工藤聡生
銀行、国際会計事務所勤務を経て開業。資金調達、事業計画による業績向上を支援している。早稲田大学政治経済学部卒、公認会計士・税理士。
銀行の支払利息を少なくする方法
経営者の中には、支払利息の金利に無頓着なかたがいらっしゃいます。
今は金利が低いのでそんなに目くじらを立てる必要はないとかとか、交渉しても金利なんか下がらないと考えておられるかたもいます。
ちょっと待ってください。
仮に5千万円を5年返済で借りたとしましょう。
金利を2%とします。
元本を少しずつ返済していきますので、5年間の借入金の平均残高を半分の2500万円としましょう。
そうすると5年間で支払利息の合計は、250万円となります。
仮に交渉で金利を1.2%へ下げることができたとしましょう。
その場合の支払利息の合計は、5年間で、150万円となります。
その差額は、100万円です。
決して小さくはありません。
それでは、支払利息を下げるにはどうしたらよいのでしょうか?
金利を下げるのは、銀行同士を競わせるのが一番です。
まず、取引をしている銀行のひとつか、あるいは、あらたに営業をかけてきた銀行に、低い金利で提案をさせます。
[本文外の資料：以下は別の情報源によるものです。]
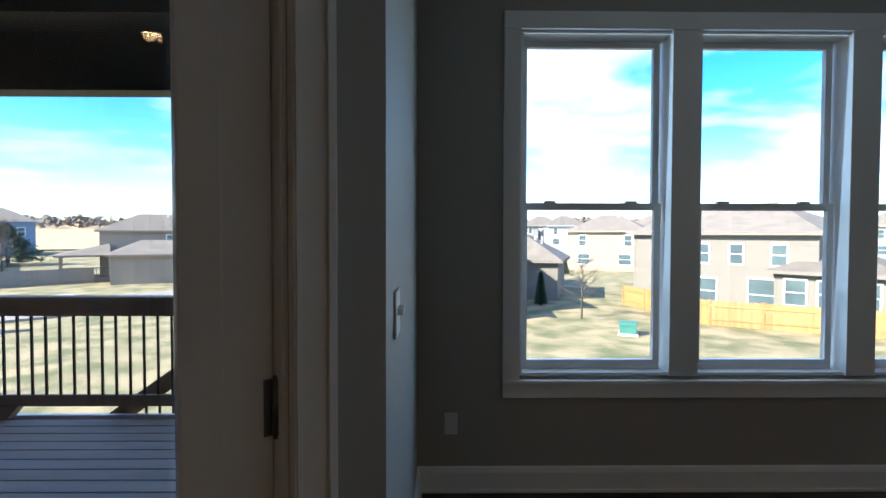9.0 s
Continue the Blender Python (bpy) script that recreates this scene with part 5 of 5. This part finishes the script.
# distant tree line
rnd = random.Random(9)
bm = bmesh.new()
for k in range(2600):
    b = rnd.uniform(40, 175)
    dd = rnd.uniform(300, 420)
    x, y = away(b, dd)
    hh = 5 + 5 * noise.noise(Vector((b * 0.25, 0, 4))) + rnd.uniform(-1, 2)
    if hh < 2:
        continue
    z = land(x, y)
    for j in range(3):
        p = Vector((x + rnd.uniform(-2, 2), y + rnd.uniform(-2, 2), z + hh * rnd.uniform(0.2, 0.8)))
        vs = [bm.verts.new(p + Vector((rnd.uniform(-1, 1), rnd.uniform(-1, 1), rnd.uniform(-0.8, 1.2))) * hh * 0.33) for _ in range(4)]
        for q in ((0, 1, 2), (0, 2, 3), (0, 3, 1), (1, 3, 2)):
            bm.faces.new([vs[i] for i in q])
M_FAR = surface("far_woods", (0.20, 0.17, 0.15), (0.13, 0.115, 0.10), rough=0.95, scale=0.1, island=0.25)
solid("woods", bm, M_FAR, "line of bare woods on the skyline", "woods", "stuff")


# ---- tiles and planks ----
TW_, TH_ = 0.3048, 0.1
tile = mesh_of("tile", boxed(0.0015, TW_ - 0.0015, -0.008, 0.0, 0.0015, TH_ - 0.0015, bev=0.0015), M_TILE)
cut = {}
part("grout", boxed(-1.588, 0.998, 7.294, 7.2995, 0.915, 1.445), M_GROUT, WALL_K)
part("grout", boxed(-0.752, 0.202, 7.294, 7.2995, 1.445, 1.75), M_GROUT, WALL_K)
for r in range(9):
    z = 0.917 + r * TH_
    xa, xb = (-1.588, 0.998) if r < 5 else (-0.752, 0.202)
    x = -1.7 - (TW_ / 2 if r % 2 else 0)
    h = min(TH_, 1.75 - z)
    while x < xb:
        a, b = max(x, xa), min(x + TW_, xb)
        if b - a > 0.02:
            if a == x and b == x + TW_ and h == TH_:
                me = tile
            else:
                key = (round(b - a, 3), round(h, 3))
                if key not in cut:
                    cut[key] = mesh_of("tile", boxed(0.0015, b - a - 0.0015, -0.008, 0.0, 0.0015, h - 0.0015, bev=0.0015), M_TILE)
                me = cut[key]
            part("tile", me, M_TILE, WALL_K).matrix_basis = pose(a, 7.294, z)
        x += TW_

PW = 0.127
rnd = random.Random(21)
lengths = (0.75, 1.05, 1.35, 1.65)
plank_me = {ln: mesh_of("plank", boxed(0.0006, PW - 0.0006, 0.0008, ln - 0.0008, -0.011, 0.0), M_FLOOR) for ln in lengths}
rest = bmesh.new()
near = []
k = 0
while -5.72 + k * PW < 4.3:
    x = -5.72 + k * PW
    low = 3.62 if x < -4.20 else (3.62 - max(0, x + 4.14) if x < -3.20 else -3.99)
    ya, yb = (low, 7.95) if x < -2.43 else ((-3.99, 7.25) if x + PW < 2.5 else (3.43, 6.0))
    y = ya - rnd.uniform(0, 1.2)
    while y < yb:
        ln = rnd.choice(lengths)
        a, b = max(y, ya), min(y + ln, yb)
        if b - a > 0.04:
            under_island = -2.1 < x < 0.40 and a > 4.9 and b < 5.45
            if a == y and b == y + ln and -5.7 < x < 1.6 and 2.6 < a < 7.0 and len(near) < 300 and not under_island and not (x > -2.2 and a > 6.6):
                near.append((ln, x, a))
            else:
                box(rest, x + 0.0006, x + PW - 0.0006, a + 0.0008, b - 0.0008, -0.011, 0.0)
        y += ln
    k += 1
for ln, x, a in near:
    part("plank", plank_me[ln], M_FLOOR, FLOOR).matrix_basis = pose(x, a, 0)
part("planks", rest, M_FLOOR_REST, FLOOR, "dark hardwood planks", "stuff")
その提案をほかの取引している銀行へぶつけて競わせるのです。
銀行マンは、新規融資先の獲得や融資量の増加についてノルマが課せられています。ノルマをクリアしたいという動機付けから、無理をしてくれることがあるのです。
そんなことをして銀行に嫌われないかと心配されるかもしれませんが、そんな心配は無用です。
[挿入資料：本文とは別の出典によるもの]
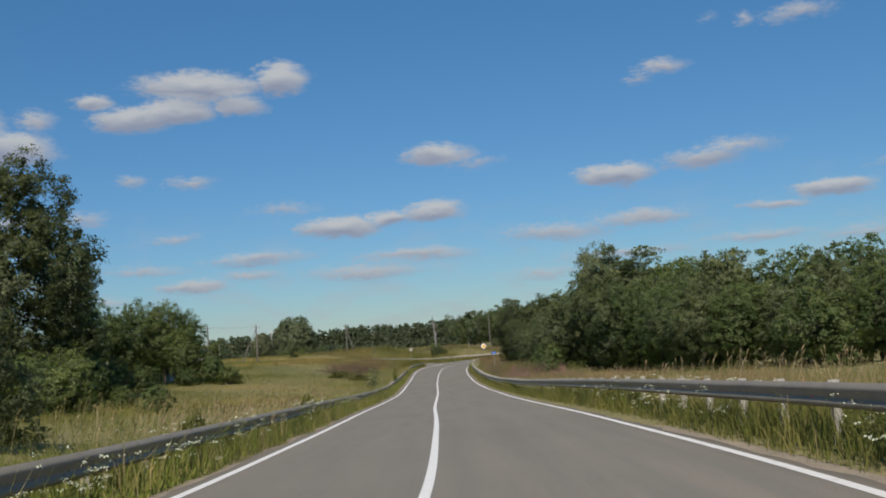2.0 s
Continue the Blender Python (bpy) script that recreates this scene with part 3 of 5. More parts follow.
LW = 0.15
marking("edge_line_right", "solid white edge line of the road", lambda y: right_w(y) - LW / 2, lambda y: right_w(y) + LW / 2, -40, 0, s1=len(AXIS) - 20)
marking("edge_line_left", "solid white edge line of the road", lambda y: -left_w(y) - LW / 2, lambda y: -left_w(y) + LW / 2, 17.4, 198.6)
marking("edge_line_far", "solid white edge line round the outer bend", lambda y: -left_w(y) - LW / 2, lambda y: -left_w(y) + LW / 2, 206.5, 0, s1=len(AXIS) - 20)
marking("centre_line", "solid white centre line", -0.065, 0.065, 16.0, 195.3)
marking("centre_line_far", "solid white centre line beyond the junction", -0.065, 0.065, 202.8, 0, s1=len(AXIS) - 20)


def dashes(name, label, ys, length, off, wid):
    top = thing(name, label, "road marking", kind="structure")
    for y in ys:
        i = s_of(y)
        a, n = AXIS[i], AXIS_N[i]
        t = np.array([-n[1], n[0]])
        o = off(y) if callable(off) else off
        c = a + n * o
        q = [c + t * sx * length / 2 + n * sy * wid / 2 for sx, sy in ((-1, -1), (-1, 1), (1, 1), (1, -1))]
        v = np.array([(p[0], p[1], float(road_z(p[1])) + 0.005) for p in q])
        part_mesh("dash", mesh_of("dash", v, np.array([(0, 1, 2, 3)]), PAINT), top)


dashes("centre_dashes", "short white dashes of the centre line at the turning", np.arange(-20.3, 15.6, 1.03), 0.55, 0.0, 0.14)
dashes("edge_dashes", "short white dashes of the edge line at the turning", np.arange(-20.2, 17.1, 0.93), 0.52, lambda y: -left_w(y), 0.15)
dashes("centre_dashes_far", "short white dashes of the centre line at the junction", np.arange(195.9, 202.5, 1.03), 0.55, 0.0, 0.13)
dashes("edge_dashes_far", "worn white dashes at the junction corner", np.arange(204.9, 206.5, 0.8), 0.4, lambda y: -left_w(y), 0.15)
teeth = thing("give_way_teeth", "row of white give-way triangles across the side road mouth", "road marking", kind="structure")
for y in np.arange(199.2, 204.6, 1.02):
    i = s_of(y)
    a, n = AXIS[i], AXIS_N[i]
    t = np.array([-n[1], n[0]])
    c = a - n * float(left_w(y))
    q = [c - t * 0.4 - n * 0.35, c + t * 0.4 - n * 0.35, c + n * 0.35]
    v = np.array([(p[0], p[1], float(road_z(p[1])) + 0.006) for p in q])
    part_mesh("tooth", mesh_of("tooth", v, np.array([(0, 1, 2)]), PAINT), teeth)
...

銀行の御社に対する評価は、決算書に基づく格付けで、機械的に決まっています。
銀行が付き合いたい会社は、決算書が強くて必ず借金を返済してくれる会社です。
自己資本がしっかりしていて、経常利益が黒字で、借入を返済できるだけのキャッシュフローがあれば、銀行は御社のことを「好き」になってくれます。
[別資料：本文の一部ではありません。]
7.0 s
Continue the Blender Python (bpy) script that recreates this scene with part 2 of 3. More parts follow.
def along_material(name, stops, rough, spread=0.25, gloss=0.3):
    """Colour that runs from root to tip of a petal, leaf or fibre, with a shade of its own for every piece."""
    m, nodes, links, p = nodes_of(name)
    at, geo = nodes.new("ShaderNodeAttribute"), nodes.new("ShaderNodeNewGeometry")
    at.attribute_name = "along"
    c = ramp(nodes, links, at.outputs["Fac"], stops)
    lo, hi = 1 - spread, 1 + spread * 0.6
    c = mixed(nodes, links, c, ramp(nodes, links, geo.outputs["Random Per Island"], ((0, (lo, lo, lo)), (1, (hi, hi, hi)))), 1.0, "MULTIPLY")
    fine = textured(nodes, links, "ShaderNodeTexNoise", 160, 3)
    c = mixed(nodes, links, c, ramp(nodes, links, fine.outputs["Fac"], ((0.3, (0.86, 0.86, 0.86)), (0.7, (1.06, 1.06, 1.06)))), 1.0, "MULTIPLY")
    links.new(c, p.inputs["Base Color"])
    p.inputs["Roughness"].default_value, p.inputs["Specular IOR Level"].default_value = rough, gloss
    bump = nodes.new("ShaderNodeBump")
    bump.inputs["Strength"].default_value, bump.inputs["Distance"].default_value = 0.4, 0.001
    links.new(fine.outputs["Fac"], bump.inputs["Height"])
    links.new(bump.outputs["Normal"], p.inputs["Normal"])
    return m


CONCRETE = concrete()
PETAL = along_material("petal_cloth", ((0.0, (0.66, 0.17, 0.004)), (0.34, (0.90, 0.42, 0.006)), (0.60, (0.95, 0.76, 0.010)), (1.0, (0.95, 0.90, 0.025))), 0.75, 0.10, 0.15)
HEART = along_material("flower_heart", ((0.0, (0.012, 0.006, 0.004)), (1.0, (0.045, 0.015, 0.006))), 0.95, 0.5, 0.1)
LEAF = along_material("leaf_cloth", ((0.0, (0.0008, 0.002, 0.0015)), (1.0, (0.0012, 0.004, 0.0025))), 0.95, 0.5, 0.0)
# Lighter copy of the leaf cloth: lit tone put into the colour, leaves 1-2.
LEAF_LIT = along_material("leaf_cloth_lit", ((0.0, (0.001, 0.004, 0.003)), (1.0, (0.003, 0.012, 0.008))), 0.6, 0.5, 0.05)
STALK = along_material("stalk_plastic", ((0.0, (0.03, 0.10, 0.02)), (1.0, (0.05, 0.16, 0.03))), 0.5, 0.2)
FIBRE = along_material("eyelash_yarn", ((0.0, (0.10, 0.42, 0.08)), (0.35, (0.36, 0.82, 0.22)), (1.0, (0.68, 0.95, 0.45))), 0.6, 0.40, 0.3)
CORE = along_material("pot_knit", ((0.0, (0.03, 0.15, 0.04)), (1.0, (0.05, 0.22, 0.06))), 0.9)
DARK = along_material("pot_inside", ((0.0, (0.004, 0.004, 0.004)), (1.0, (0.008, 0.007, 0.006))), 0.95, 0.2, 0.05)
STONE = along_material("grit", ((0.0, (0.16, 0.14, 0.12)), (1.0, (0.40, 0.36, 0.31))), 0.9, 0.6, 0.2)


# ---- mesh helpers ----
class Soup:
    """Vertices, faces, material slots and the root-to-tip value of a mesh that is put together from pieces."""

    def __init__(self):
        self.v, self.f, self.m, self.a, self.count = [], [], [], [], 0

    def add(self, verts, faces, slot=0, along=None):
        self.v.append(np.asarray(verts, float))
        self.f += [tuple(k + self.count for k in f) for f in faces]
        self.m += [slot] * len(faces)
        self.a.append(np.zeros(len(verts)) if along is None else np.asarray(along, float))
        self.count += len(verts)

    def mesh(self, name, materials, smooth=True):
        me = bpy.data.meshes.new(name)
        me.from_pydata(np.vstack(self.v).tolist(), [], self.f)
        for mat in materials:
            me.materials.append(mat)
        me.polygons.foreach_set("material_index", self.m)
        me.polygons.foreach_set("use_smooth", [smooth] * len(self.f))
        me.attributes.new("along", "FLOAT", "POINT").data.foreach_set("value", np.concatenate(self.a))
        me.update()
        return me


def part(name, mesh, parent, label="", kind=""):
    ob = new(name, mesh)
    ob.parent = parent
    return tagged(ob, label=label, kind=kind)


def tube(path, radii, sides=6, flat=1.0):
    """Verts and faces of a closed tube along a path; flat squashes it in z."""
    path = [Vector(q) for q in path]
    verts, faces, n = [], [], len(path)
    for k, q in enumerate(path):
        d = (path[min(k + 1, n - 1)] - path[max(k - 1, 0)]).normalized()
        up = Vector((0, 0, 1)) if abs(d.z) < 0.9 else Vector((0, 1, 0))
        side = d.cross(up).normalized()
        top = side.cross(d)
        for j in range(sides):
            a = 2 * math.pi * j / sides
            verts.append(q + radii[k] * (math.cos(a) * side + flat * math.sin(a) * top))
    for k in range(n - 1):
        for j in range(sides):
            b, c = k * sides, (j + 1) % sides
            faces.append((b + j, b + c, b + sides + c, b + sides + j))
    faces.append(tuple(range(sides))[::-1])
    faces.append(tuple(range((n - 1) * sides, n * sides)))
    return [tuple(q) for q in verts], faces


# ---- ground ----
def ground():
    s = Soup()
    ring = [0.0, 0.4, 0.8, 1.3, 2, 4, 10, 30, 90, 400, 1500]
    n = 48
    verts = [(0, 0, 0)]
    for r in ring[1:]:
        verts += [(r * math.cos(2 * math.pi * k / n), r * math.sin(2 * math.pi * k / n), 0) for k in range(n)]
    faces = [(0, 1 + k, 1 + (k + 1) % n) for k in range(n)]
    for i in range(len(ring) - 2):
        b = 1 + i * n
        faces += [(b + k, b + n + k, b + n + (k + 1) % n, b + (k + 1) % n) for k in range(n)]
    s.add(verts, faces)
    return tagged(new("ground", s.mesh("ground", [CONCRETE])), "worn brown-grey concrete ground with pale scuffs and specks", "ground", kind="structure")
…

金利に関して、銀行間を競わせるかどうかは、御社への評価には関係はありません。
また、銀行員は、金利以外に他社と競争できる要素はないのはわかっています。
銀行はお金という商品を売っています。
しかし、お金は、実は、差別化がまったく不可能な商品です。
ガソリンと同じです。
値段、この場合は、金利ぐらいしか、競合他社に差をつける方法はありません。
銀行員はこのことをよくわかっているので、他行と金利競争をさせられても気分を害することはありません。